The most influential academic study in the history of education policy was published 50 years ago this Saturday. “Equality of Educational Opportunity,” more commonly known as the Coleman Report, shook up conventional wisdom about schools and continues to exert an outsized influence.
The report’s blockbuster finding was that differences in school resources – including funding, facilities and curriculum — had relatively little impact on how much students learned. Instead, the big factors were the influence of family and fellow students.
But findings aside, the study’s most significant impact may have been that it flipped the focus of policy from inputs to outcomes. It moved attention from the resources that went into education to the results, primarily measurable student learning, that schools produced.
“Instead of just measuring per-pupil spending, teacher-student ratios and so on, the question to ask now was, ‘What’s really happening that’s effective?’” said Indiana University professor emeritus and policy expert Leslie Lenkowsky. “I think that’s the most important thing the report accomplished.”
The report resulted from a paragraph in the 1964 Civil Rights Act, which called for the federal Office of Education to produce a study of educational opportunity in the United States. The job went to Coleman, a sociologist then at Johns Hopkins University, who led a team that conducted research, administered surveys and analyzed data to produce a comprehensive 700-page study.
The document, titled “Equality of Educational Opportunity” but more commonly known as the Coleman Report, drew on information from more than 600,000 students and 60,000 teachers in 4,000 schools located in all 50 states and the District of Columbia.
Coming a decade after Brown v. Board of Education, the Supreme Court decision that ruled “separate but equal” schools were unconstitutional, the study was expected to shine a light on racial inequality. But Coleman suggested that, while schools were heavily segregated and unequally resourced, it would take more than improved funding to boost the prospects of black students.
“Per pupil expenditure, books in the library, and a host of other facilities and curricular measures show virtually no relation to achievement if the ‘social’ environment of the school – the educational backgrounds of other students and teachers – is held constant,” he wrote in a follow-up article for the journal The Public Interest.
His conclusions apparently landed with a thud in Washington. Lenkowsky says the Johnson administration released the report on the Fourth of July weekend in hopes no one would notice. But people did notice. The report was a phenomenal effort, completed in about a year without the aid of modern computers to organize and crunch data. And Coleman was by all accounts a remarkable person.
He was born and spent his early childhood in Bedford, Ind., a working-class town known for its limestone industry. The family moved several times, eventually arriving in Louisville, where he graduated from duPont Manual High School, then known as a vocational training school. He started college but dropped out, enlisted in the Navy and, after World War II, earned a chemical engineering degree from Purdue University.
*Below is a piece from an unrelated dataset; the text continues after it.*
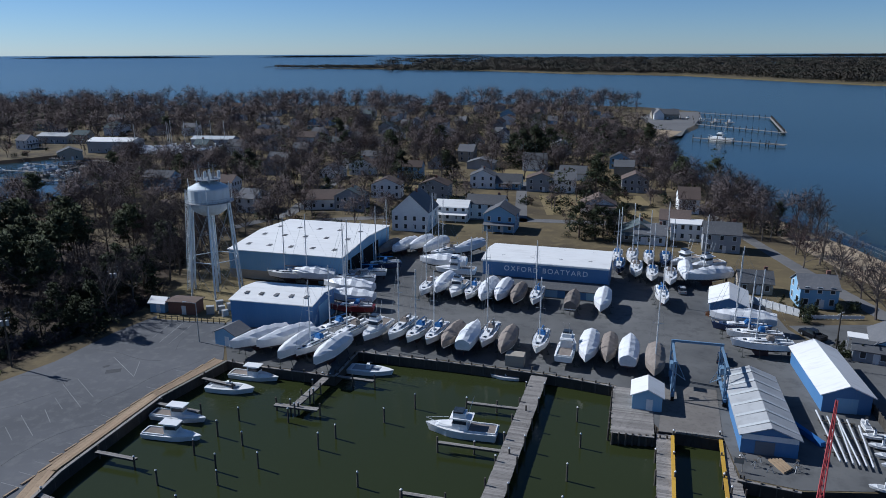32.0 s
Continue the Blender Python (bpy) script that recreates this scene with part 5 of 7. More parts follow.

He worked for a short time at Eastman Kodak but left for graduate school at Columbia, where he discovered a passion for sociological research.
The journal Education Next sponsored a retrospective conference and special issue earlier this year on Coleman and the Coleman Report. Especially engaging are reminiscences by Sally B. Kilgore and Tom Hoffer, who worked with Coleman and describe him as both larger than life and very much down-to-earth, a devoted family man who was also a workaholic.
“He was just a lovely man, not a political guy at all,” said Lenkowsky, who met Coleman as a graduate student and later persuaded him to join the board of the Hudson Institute, where Lenkowsky was president. “But he was a very serious sociologist who wanted to put sociology on the same footing as economics.”
“Equality of Educational Opportunity” remains Coleman’s signature work, but he later produced influential studies that documented how white flight from cities had stymied efforts to desegregate urban schools and that argued Catholic schools were superior to public schools because of the “social capital” available to students and families engaged in religious education.
Current scholars may criticize his research methods, but there is no doubting his influence. You can see Coleman’s fingerprints on just about every approach to education reform that has been tried in the past 50 years, up to and including today.
School desegregation, including busing. School choice and private school vouchers. Evaluating schools and teachers with data. “Effective schools” principles. Boosting student self-esteem and confidence. Higher expectations and standards. “No excuses” schools. Expanded preschool programs. Longer school days and school years. The seeds for all are in the Coleman Report or his later writings.
Coleman’s finding that family and social factors were the primary drivers of student achievement could also lend support to the idea that improving education should go hand-in-hand with fighting poverty. In the 1966 Public Interest article, he argued that schools could do a better job of leveling the playing field, but only if they were fundamentally transformed – and that would take “the investment of vastly greater sums in education than currently occurs.”
Coleman spent his later years on the faculty of the University of Chicago. He died in March 1995 at the age of 68.